Saat saya tengah melintasi pedagang asinan dalam benak saya bernarasi bahwa olahan buah pentil itu berasa asin kemudian diberi sedikit gula merah. Rasanya akan lebih enak jika diberi lombok merah agar sedkit pedas. Lalu segera saya berhenti menanyakan harga per porsi asinan, saya tidak merasa gengsi dibilang cowok perhitungan, prekk batinku.
“Mas per porsi piroan?”, tanya saya kepada mas penjual asinan.
“Limang ewu mas per bungkus”
“Oh, iyo 2 bungkus mas dudu 2 porsi”, mas nya itu sedikit ngekek.

Segera olahan pentil  berwarna kuning itu diambilnya dari etalase mirip akuarium kemudian dibungkus menggunakan plastik.

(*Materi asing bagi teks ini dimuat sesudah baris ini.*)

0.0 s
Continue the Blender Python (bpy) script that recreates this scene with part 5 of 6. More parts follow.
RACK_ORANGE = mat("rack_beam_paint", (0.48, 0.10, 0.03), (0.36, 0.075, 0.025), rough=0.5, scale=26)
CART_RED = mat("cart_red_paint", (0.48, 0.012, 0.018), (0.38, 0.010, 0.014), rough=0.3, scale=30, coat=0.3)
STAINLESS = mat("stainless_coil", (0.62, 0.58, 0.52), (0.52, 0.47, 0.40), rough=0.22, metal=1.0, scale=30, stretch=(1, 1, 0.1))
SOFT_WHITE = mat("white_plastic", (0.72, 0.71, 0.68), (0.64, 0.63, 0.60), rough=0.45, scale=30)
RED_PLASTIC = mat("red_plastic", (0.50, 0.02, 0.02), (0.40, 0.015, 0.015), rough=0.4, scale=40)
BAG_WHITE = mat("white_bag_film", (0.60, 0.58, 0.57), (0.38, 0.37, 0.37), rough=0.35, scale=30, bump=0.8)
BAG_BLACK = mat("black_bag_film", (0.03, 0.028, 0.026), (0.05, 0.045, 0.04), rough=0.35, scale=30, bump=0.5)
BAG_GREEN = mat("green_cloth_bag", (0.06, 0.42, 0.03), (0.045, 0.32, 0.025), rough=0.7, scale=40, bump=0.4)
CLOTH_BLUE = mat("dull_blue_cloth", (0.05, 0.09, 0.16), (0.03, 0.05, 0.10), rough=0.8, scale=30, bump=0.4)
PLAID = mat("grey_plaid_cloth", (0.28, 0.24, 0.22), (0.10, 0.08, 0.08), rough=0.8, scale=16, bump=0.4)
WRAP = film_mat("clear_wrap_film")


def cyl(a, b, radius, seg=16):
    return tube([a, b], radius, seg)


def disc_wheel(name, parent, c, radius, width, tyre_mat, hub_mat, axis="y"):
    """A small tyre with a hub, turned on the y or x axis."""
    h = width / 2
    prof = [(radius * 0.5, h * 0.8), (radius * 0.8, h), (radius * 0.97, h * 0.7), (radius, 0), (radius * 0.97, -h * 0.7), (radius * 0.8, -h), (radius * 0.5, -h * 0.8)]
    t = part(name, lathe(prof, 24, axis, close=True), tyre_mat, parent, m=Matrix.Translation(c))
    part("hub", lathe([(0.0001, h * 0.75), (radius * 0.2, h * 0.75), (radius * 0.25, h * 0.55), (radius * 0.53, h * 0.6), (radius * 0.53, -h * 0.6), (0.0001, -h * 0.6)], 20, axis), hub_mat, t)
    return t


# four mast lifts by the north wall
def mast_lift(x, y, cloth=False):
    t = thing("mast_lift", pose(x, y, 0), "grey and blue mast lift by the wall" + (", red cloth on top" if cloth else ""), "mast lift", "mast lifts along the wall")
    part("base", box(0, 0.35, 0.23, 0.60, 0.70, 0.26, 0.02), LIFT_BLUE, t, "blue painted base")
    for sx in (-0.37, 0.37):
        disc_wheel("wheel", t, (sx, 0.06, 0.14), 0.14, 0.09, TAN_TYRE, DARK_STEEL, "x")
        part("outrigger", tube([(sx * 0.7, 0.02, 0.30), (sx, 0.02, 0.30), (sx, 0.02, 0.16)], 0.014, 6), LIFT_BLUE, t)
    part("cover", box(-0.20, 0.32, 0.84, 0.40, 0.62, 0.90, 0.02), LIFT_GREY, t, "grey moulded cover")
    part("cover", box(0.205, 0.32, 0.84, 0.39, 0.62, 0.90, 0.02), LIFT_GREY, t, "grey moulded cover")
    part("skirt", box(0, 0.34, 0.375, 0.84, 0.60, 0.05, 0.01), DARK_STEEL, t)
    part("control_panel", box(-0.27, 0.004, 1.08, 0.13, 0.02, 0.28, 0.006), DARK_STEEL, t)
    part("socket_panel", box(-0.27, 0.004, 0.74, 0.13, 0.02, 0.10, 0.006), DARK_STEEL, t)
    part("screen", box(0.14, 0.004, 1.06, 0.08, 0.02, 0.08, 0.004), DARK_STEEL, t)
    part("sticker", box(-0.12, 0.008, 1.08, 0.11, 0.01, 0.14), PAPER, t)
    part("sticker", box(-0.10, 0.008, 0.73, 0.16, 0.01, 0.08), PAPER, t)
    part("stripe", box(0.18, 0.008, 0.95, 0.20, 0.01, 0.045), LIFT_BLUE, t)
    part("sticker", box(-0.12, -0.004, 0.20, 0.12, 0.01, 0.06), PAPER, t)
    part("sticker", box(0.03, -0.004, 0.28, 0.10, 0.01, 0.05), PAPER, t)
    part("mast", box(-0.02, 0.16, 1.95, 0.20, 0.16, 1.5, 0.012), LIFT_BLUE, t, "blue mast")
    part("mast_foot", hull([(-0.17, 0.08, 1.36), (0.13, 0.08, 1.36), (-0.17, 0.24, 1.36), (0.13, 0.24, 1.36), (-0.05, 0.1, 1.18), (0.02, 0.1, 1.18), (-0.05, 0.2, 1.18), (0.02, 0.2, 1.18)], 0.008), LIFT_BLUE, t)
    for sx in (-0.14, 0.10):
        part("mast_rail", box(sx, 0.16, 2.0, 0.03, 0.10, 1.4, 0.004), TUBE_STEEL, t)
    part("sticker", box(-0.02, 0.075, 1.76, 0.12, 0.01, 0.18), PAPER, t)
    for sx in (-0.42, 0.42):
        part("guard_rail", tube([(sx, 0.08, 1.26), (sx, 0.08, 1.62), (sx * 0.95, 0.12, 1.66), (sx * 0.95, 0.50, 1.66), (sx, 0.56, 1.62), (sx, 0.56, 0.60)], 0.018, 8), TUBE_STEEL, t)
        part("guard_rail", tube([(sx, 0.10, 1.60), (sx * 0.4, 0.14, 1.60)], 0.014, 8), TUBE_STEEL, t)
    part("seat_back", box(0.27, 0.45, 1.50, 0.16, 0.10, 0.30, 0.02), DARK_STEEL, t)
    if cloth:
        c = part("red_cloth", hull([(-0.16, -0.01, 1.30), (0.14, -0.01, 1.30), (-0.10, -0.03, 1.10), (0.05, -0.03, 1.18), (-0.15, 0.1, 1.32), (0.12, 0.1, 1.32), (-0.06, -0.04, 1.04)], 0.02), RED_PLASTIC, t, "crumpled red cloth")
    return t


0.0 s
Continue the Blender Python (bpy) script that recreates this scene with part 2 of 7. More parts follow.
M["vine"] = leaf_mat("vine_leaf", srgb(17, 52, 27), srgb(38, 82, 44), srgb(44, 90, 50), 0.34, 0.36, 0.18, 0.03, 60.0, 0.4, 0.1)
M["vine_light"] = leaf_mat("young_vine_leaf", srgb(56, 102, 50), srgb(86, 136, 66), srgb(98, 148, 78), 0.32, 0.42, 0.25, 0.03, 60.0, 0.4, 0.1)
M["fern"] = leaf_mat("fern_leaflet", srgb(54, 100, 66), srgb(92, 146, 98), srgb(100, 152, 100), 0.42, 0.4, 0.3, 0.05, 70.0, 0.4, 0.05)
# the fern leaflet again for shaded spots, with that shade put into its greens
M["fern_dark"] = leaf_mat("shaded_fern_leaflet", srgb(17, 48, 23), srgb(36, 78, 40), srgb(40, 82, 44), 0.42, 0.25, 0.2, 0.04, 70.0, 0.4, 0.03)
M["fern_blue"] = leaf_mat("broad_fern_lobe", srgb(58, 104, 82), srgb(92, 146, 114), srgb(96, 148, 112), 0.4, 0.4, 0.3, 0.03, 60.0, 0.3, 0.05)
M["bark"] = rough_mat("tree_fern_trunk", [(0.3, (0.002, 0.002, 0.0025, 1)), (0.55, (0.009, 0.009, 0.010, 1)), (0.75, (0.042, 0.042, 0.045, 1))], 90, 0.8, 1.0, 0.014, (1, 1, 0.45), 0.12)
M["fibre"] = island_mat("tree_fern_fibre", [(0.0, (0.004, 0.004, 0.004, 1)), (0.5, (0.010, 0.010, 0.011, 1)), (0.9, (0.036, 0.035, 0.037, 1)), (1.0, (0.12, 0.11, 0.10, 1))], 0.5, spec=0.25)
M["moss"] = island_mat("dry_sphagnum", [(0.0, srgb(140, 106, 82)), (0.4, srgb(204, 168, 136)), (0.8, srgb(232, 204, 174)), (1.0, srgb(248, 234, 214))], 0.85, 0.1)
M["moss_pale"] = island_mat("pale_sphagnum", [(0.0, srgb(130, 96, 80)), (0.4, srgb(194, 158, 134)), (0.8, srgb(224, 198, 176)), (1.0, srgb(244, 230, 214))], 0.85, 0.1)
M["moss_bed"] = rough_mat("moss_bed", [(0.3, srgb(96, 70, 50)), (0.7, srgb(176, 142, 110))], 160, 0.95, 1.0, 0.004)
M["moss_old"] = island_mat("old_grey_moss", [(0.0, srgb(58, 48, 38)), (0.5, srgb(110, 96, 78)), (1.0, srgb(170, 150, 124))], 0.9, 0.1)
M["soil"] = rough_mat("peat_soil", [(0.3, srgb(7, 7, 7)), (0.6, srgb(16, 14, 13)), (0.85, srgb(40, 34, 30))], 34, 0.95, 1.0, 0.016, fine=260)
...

Sepertinya merasa kesulitan antara panjang potongan buah lebih besar dari bungkusnya lalu tak lama kemudia bertanya lagi,
“Mas diweneihi sambel mas?”
“Apa ora otomatis tho mas?”
“Iyo yo...mas aku sing keder”.
Masnya masih fokus namun rada grogi karena hari itu pacarnya datang nemenin berdagang.

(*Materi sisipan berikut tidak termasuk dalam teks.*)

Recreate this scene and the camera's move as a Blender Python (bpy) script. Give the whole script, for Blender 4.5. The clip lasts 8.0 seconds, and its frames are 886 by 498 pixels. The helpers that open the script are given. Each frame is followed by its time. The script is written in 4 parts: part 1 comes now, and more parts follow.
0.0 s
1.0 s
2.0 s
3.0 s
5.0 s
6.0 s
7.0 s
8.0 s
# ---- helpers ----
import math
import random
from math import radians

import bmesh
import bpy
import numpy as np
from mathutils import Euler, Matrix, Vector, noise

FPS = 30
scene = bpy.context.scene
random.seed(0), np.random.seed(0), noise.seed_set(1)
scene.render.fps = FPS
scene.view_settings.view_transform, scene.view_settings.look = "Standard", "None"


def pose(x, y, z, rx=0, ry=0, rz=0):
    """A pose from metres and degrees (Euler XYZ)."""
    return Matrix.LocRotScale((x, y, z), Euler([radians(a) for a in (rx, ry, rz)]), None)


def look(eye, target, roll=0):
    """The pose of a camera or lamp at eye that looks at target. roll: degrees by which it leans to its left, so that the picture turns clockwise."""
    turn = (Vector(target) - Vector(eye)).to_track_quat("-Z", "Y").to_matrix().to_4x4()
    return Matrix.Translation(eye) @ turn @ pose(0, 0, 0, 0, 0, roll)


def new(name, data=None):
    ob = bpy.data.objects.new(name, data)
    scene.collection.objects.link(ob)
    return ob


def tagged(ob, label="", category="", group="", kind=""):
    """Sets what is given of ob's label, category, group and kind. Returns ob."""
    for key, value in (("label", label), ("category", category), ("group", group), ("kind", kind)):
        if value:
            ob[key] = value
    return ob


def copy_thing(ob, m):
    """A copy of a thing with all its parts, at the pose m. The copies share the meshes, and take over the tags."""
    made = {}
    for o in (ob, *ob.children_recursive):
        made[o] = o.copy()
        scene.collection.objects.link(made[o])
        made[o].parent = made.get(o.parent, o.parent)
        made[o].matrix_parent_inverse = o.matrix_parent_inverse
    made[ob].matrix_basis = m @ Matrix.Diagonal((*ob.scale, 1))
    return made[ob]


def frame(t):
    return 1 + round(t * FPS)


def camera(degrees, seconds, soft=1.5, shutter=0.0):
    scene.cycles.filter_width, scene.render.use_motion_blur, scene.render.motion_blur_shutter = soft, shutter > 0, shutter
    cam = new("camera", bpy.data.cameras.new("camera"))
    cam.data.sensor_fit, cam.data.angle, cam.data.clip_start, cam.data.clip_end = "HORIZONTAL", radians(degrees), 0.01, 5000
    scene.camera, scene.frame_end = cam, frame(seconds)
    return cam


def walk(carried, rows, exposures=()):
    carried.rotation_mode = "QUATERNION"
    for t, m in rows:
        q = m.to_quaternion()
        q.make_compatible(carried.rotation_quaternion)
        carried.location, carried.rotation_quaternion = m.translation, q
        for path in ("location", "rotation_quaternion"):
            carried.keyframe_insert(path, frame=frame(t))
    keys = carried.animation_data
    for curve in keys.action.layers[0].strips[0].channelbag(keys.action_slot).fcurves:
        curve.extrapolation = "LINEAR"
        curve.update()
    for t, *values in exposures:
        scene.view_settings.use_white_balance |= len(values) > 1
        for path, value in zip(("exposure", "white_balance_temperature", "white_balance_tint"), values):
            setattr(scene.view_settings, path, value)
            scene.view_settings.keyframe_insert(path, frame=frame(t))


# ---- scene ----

Saya terpaksa kembali tersenyum kecil bukannya asinan itu harus ada penyertanya. Masa iya saya harus makan pentil dengan mengunyah getir dan kecut sesederhana itu?
Lalu sambel itu diambilnya dari kotak sebelah samping gerobak biru berdekatan dengan garam yang telah dicampur cabe merah. Pertanyaan itu kembali terlontar,
“Mas diwenehi uyah ora mas?”
“Uyah Meduro opo uyah Pekalongan mas?”
“Sek mas tak tiliki bungkuse”.
“Iki pabrike Pati mas”

Polos bener masny. Bela-belain ngecek di balik bungkusnya.

Merasa rada lama kemudian pertanyaan terakhir menjebak saya,
“Sido wenehi uyah mas?”
“Sido mas wong uyahe wes dilebokke neng plastik ngunu kok”
“Lha... dalah...wes kebacut mas?”
“Iyo kalem baen”.

Langsung saja saya melipir meninggalakan kemesraan mereka berdua.